_Challenge_:
Return only the stretch of the material below that begins with the line containing "ob = bpy.data.objects.new(name, data)" and ends with the line containing "return made[ob]", exactly; both of those lines belong to it.

##### Recorded information

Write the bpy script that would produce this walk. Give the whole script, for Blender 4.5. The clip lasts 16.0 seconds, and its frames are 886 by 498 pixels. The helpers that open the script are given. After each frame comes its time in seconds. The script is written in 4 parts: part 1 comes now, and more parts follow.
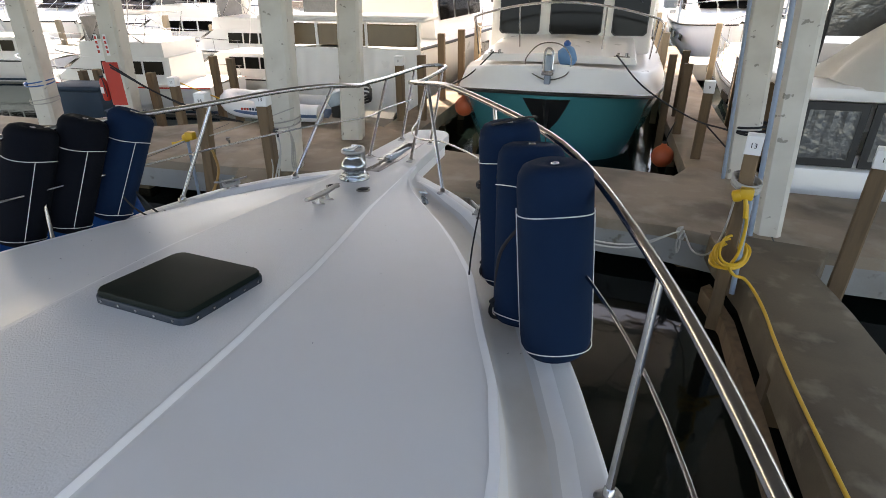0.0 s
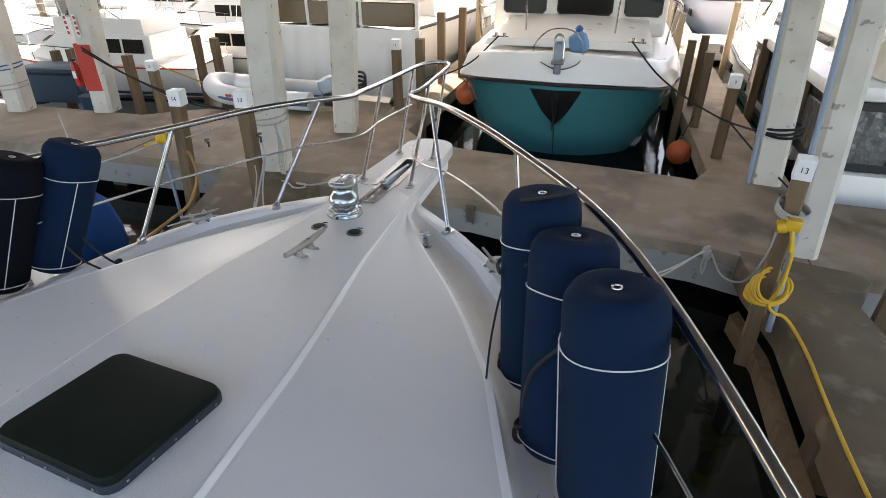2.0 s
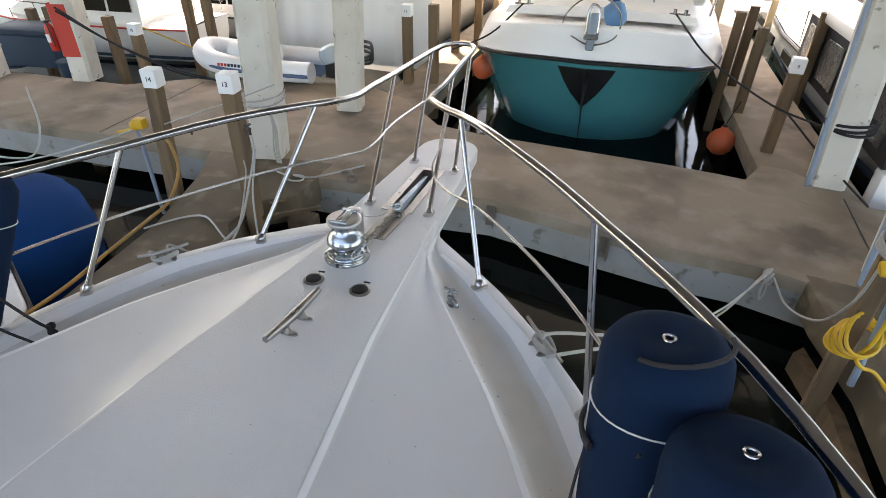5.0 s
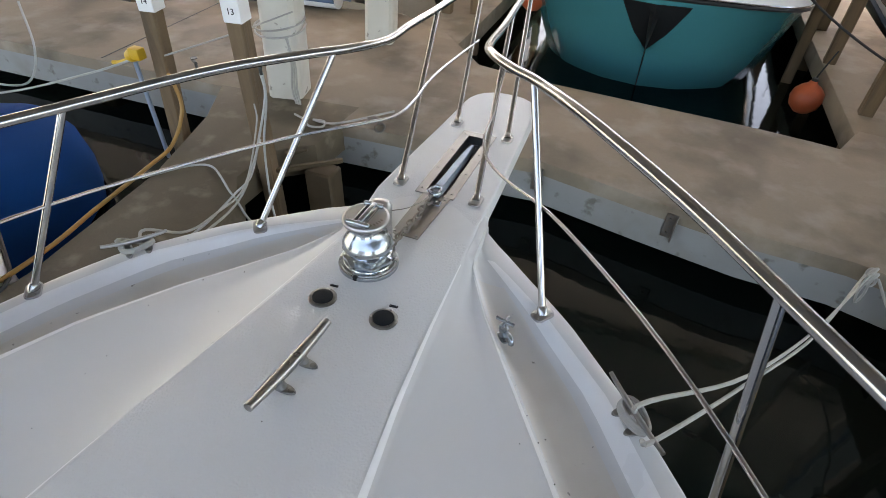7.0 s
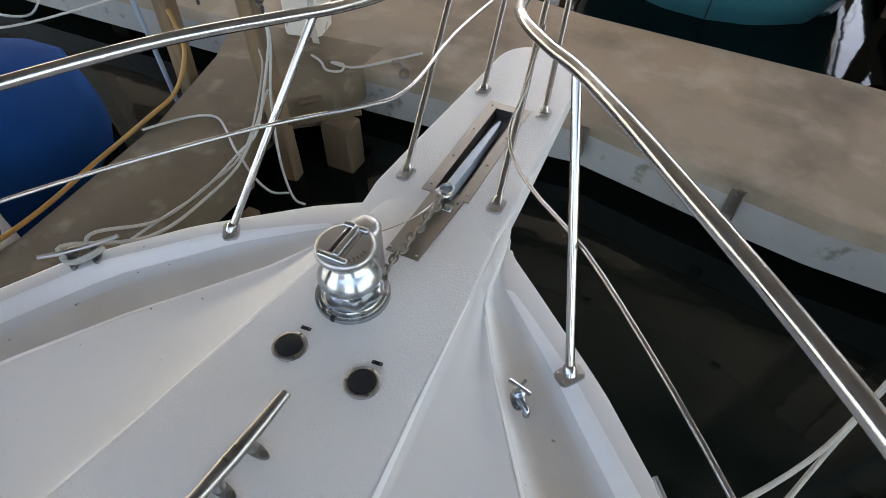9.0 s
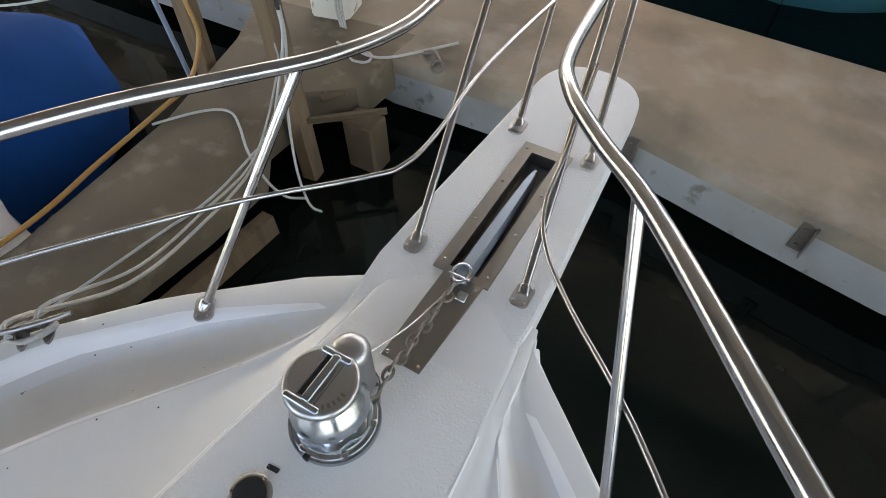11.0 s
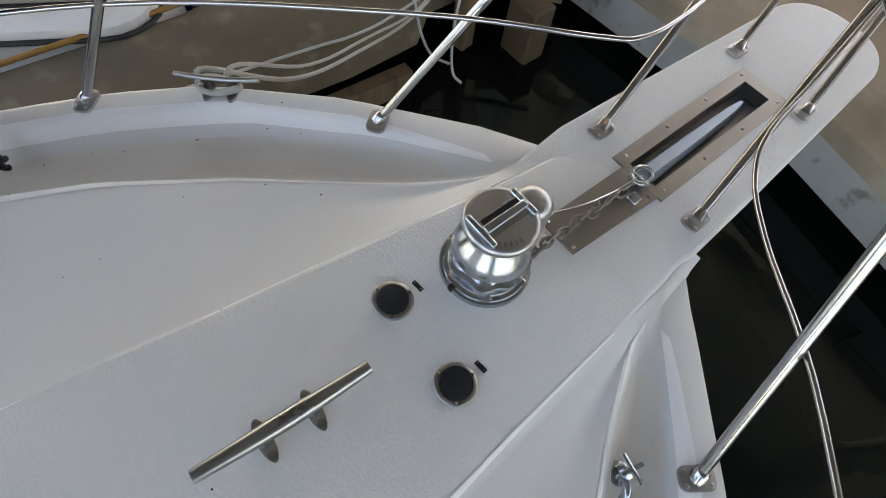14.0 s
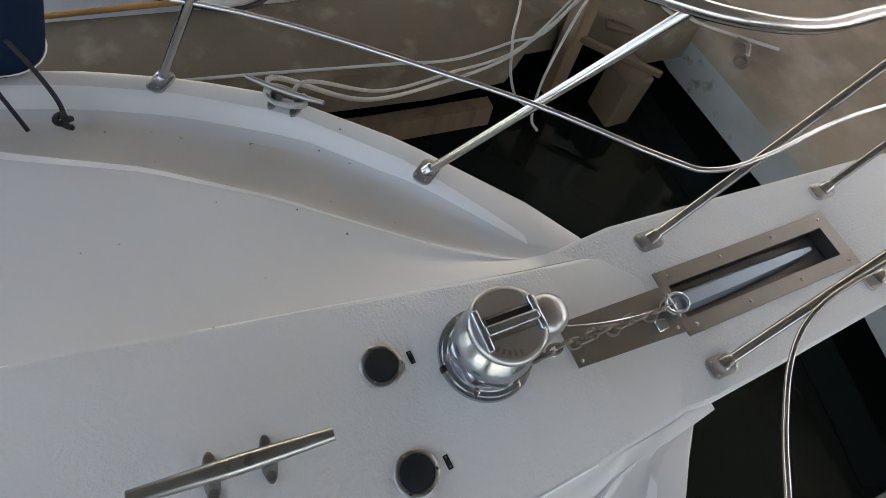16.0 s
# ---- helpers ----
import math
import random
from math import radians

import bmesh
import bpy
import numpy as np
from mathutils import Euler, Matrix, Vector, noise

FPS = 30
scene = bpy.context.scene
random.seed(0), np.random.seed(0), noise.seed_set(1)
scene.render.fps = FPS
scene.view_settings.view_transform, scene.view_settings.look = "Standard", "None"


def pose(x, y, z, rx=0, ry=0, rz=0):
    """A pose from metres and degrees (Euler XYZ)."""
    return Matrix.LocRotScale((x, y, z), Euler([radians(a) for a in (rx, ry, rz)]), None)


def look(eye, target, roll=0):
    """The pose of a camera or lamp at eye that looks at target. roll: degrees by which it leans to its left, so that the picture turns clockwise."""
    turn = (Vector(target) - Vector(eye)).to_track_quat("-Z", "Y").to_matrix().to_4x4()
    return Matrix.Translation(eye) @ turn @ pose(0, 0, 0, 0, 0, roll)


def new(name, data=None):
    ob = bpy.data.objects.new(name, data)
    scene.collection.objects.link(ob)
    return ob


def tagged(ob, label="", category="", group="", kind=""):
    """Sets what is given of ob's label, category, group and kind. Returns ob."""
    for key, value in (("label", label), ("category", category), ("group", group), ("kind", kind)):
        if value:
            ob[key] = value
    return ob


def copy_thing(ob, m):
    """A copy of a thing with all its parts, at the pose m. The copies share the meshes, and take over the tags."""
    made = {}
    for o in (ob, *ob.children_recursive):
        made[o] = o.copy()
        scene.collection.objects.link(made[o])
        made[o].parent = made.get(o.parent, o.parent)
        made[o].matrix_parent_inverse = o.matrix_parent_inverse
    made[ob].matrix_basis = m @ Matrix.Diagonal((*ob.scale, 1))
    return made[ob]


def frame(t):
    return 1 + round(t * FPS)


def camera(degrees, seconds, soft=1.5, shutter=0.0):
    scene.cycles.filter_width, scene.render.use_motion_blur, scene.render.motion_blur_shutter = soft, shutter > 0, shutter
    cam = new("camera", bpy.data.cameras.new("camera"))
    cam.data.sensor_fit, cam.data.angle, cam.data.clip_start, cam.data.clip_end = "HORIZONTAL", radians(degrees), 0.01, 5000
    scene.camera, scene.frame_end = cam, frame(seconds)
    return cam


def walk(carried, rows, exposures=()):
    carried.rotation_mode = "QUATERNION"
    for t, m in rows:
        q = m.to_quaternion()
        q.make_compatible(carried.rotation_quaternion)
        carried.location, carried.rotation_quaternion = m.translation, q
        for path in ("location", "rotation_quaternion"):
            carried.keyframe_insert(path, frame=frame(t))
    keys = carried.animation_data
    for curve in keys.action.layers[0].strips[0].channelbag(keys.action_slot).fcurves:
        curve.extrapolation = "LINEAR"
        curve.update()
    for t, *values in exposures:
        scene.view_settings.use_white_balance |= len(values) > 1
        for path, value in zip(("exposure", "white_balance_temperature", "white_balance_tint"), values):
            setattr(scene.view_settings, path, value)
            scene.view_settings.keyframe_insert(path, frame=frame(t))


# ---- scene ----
cam = camera(78.00, 16.0, soft=.75)
PATH = [
    (0.0, 1.745, -0.2959, 1.397, 63.271, 0.4042, 16.539),
    (0.5, 1.622, -0.0835, 1.426, 62.523, 0.3262, 16.454),
    (1.0, 1.507, 0.0945, 1.534, 61.583, 0.2494, 16.290),
    (1.5, 1.483, 0.222, 1.594, 60.707, 0.1024, 16.207),
    (2.0, 1.473, 0.4159, 1.58, 60.199, 0.0132, 16.302),
    (2.5, 1.439, 0.5515, 1.587, 59.672, -0.1827, 16.229),
    (3.0, 1.372, 0.6796, 1.604, 59.037, -0.3681, 16.098),
    (3.5, 1.271, 0.8338, 1.637, 58.614, -0.5265, 16.049),
    (4.0, 1.201, 0.9341, 1.644, 58.213, -0.6361, 16.186),
    (6.5, 0.8326, 1.839, 1.47, 51.229, -1.385, 20.013),
    (7.0, 0.7426, 1.953, 1.441, 49.142, -1.766, 21.034),
    (7.5, 0.7216, 2.112, 1.423, 45.976, -0.3537, 22.864),
    (8.0, 0.7023, 2.303, 1.388, 43.580, -0.0968, 24.229),
    (8.5, 0.6787, 2.437, 1.364, 42.228, -0.2847, 24.905),
    (9.0, 0.6292, 2.532, 1.364, 41.479, -0.3506, 25.412),
    (9.5, 0.5387, 2.662, 1.394, 40.730, -0.0727, 25.666),
    (12.0, 0.3908, 3.146, 1.323, 33.823, 0.248, 35.851),
    (12.5, 0.3385, 3.07, 1.323, 31.360, -1.643, 38.944),
    (13.0, 0.3315, 2.974, 1.263, 31.058, -2.404, 42.271),
    (13.5, 0.2896, 2.861, 1.252, 28.805, -4.163, 46.801),
    (14.0, 0.2799, 2.788, 1.228, 27.629, -5.015, 50.488),
    (14.5, 0.2627, 2.763, 1.214, 27.600, -6.117, 53.148),
    (15.0, 0.2757, 2.845, 1.231, 27.572, -6.233, 56.271),
    (15.5, 0.2598, 2.94, 1.271, 26.795, -6.683, 61.349),
    (16.0, 0.1849, 2.933, 1.27, 27.026, -7.886, 66.814),
]
walk(cam, [(t, pose(*m)) for t, *m in PATH], exposures=[(0, 2.44, 8150, 17), (2, 2.65, 8100, 17), (4, 2.86, 8050, 16), (6.5, 2.95, 8100, 16), (8, 3.06, 8100, 16), (9.5, 3.06, 8100, 16), (12.5, 3.22, 8150, 16), (14, 2.91, 8200, 16), (16, 2.76, 8250, 16)])

# ---- world, sun, exposure ----
world = bpy.data.worlds.new("world")
scene.world = world
world.use_nodes = True
wn = world.node_tree.nodes
sky = wn.new("ShaderNodeTexSky")
sky.sky_type, sky.sun_disc = "NISHITA", False
sky.sun_elevation, sky.sun_rotation = radians(52), radians(-35)
sky.air_density, sky.dust_density = 1.0, 2.0
world.node_tree.links.new(sky.outputs[0], wn["Background"].inputs[0])
wn["Background"].inputs[1].default_value = 0.15
sun_data = bpy.data.lights.new("sun", "SUN")
sun_data.energy, sun_data.angle, sun_data.color = 2.7, radians(0.53), (1.0, 0.97, 0.93)
sun_light = new("sun", sun_data)
sun_light.matrix_world = look((0, 0, 30), (0 + 30 * math.sin(radians(35)) / math.tan(radians(52)), -30 * math.cos(radians(35)) / math.tan(radians(52)), 0))


# ---- materials ----
def mat(name, color, rough=0.5, metal=0.0, var=0.12, scale=6.0, fine=80.0, bump=0.15, bump_dist=0.002, stain=None, stain_amt=0.4, stain_scale=2.0, spec=0.5, rnd=0.0, stretch=None, coat=0.0, stain2=None):
    m = bpy.data.materials.new(name)
    m.use_nodes = True
    nt = m.node_tree
    b = nt.nodes["Principled BSDF"]
    b.inputs["Roughness"].default_value, b.inputs["Metallic"].default_value = rough, metal
    b.inputs["Specular IOR Level"].default_value = spec
    b.inputs["Coat Weight"].default_value = coat
    tc = nt.nodes.new("ShaderNodeTexCoord")
    mp = nt.nodes.new("ShaderNodeMapping")
    nt.links.new(tc.outputs["Object"], mp.inputs[0])
    if stretch:
        mp.inputs["Scale"].default_value = stretch

    def noise_tex(s, detail=4.0):
        n = nt.nodes.new("ShaderNodeTexNoise")
        n.inputs["Scale"].default_value, n.inputs["Detail"].default_value = s, detail
        nt.links.new(mp.outputs[0], n.inputs["Vector"])
        return n

    def mixc(fac, a, c, kind="MIX"):
        x = nt.nodes.new("ShaderNodeMix")
        x.data_type, x.blend_type = "RGBA", kind
        for i, v in ((0, fac), (6, a), (7, c)):
            if hasattr(v, "links"):
                nt.links.new(v, x.inputs[i])
            elif i:
                x.inputs[i].default_value = (*v, 1)
            else:
                x.inputs[i].default_value = v
        return x.outputs[2]

    big, small = noise_tex(scale), noise_tex(fine)
    dark, light = tuple(c * (1 - var) for c in color), tuple(min(1, c * (1 + var)) for c in color)
    col = mixc(big.outputs[0], dark, light)
    col = mixc(0.25 * min(1, var * 4), col, mixc(small.outputs[0], dark, light))
    if stain:
        n = noise_tex(stain_scale, 6)
        r = nt.nodes.new("ShaderNodeValToRGB")
        r.color_ramp.elements[0].position, r.color_ramp.elements[1].position = 0.48, 0.72
        nt.links.new(n.outputs[0], r.inputs[0])
        mu = nt.nodes.new("ShaderNodeMath")
        mu.operation = "MULTIPLY"
        mu.inputs[1].default_value = stain_amt
        nt.links.new(r.outputs[0], mu.inputs[0])
        col = mixc(mu.outputs[0], col, stain)
    if stain2:
        c2, amt2, sc2, lo2, hi2 = stain2
        n = noise_tex(sc2, 8)
        r = nt.nodes.new("ShaderNodeMapRange")
        for i, v in ((1, lo2), (2, hi2), (3, 0.0), (4, amt2)):
            r.inputs[i].default_value = v
        nt.links.new(n.outputs[0], r.inputs[0])
        col = mixc(r.outputs[0], col, c2)
    if rnd:
        oi = nt.nodes.new("ShaderNodeObjectInfo")
        hs = nt.nodes.new("ShaderNodeMapRange")
        hs.inputs[3].default_value, hs.inputs[4].default_value = 1 - rnd, 1 + rnd
        nt.links.new(oi.outputs["Random"], hs.inputs[0])
        vm = nt.nodes.new("ShaderNodeHueSaturation")
        nt.links.new(hs.outputs[0], vm.inputs["Value"])
        nt.links.new(col, vm.inputs["Color"])
        col = vm.outputs[0]
    nt.links.new(col, b.inputs["Base Color"])
    rr = nt.nodes.new("ShaderNodeMapRange")
    rr.inputs[3].default_value, rr.inputs[4].default_value = max(0.02, rough - 0.08), min(1, rough + 0.08)
    nt.links.new(big.outputs[0], rr.inputs[0])
    nt.links.new(rr.outputs[0], b.inputs["Roughness"])
    if bump:
        bp = nt.nodes.new("ShaderNodeBump")
        bp.inputs["Strength"].default_value, bp.inputs["Distance"].default_value = bump, bump_dist
        nt.links.new(small.outputs[0], bp.inputs["Height"])
        nt.links.new(bp.outputs[0], b.inputs["Normal"])
    return m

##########

_Exercise response_:
    ob = bpy.data.objects.new(name, data)
    scene.collection.objects.link(ob)
    return ob


def tagged(ob, label="", category="", group="", kind=""):
    """Sets what is given of ob's label, category, group and kind. Returns ob."""
    for key, value in (("label", label), ("category", category), ("group", group), ("kind", kind)):
        if value:
            ob[key] = value
    return ob


def copy_thing(ob, m):
    """A copy of a thing with all its parts, at the pose m. The copies share the meshes, and take over the tags."""
    made = {}
    for o in (ob, *ob.children_recursive):
        made[o] = o.copy()
        scene.collection.objects.link(made[o])
        made[o].parent = made.get(o.parent, o.parent)
        made[o].matrix_parent_inverse = o.matrix_parent_inverse
    made[ob].matrix_basis = m @ Matrix.Diagonal((*ob.scale, 1))
    return made[ob]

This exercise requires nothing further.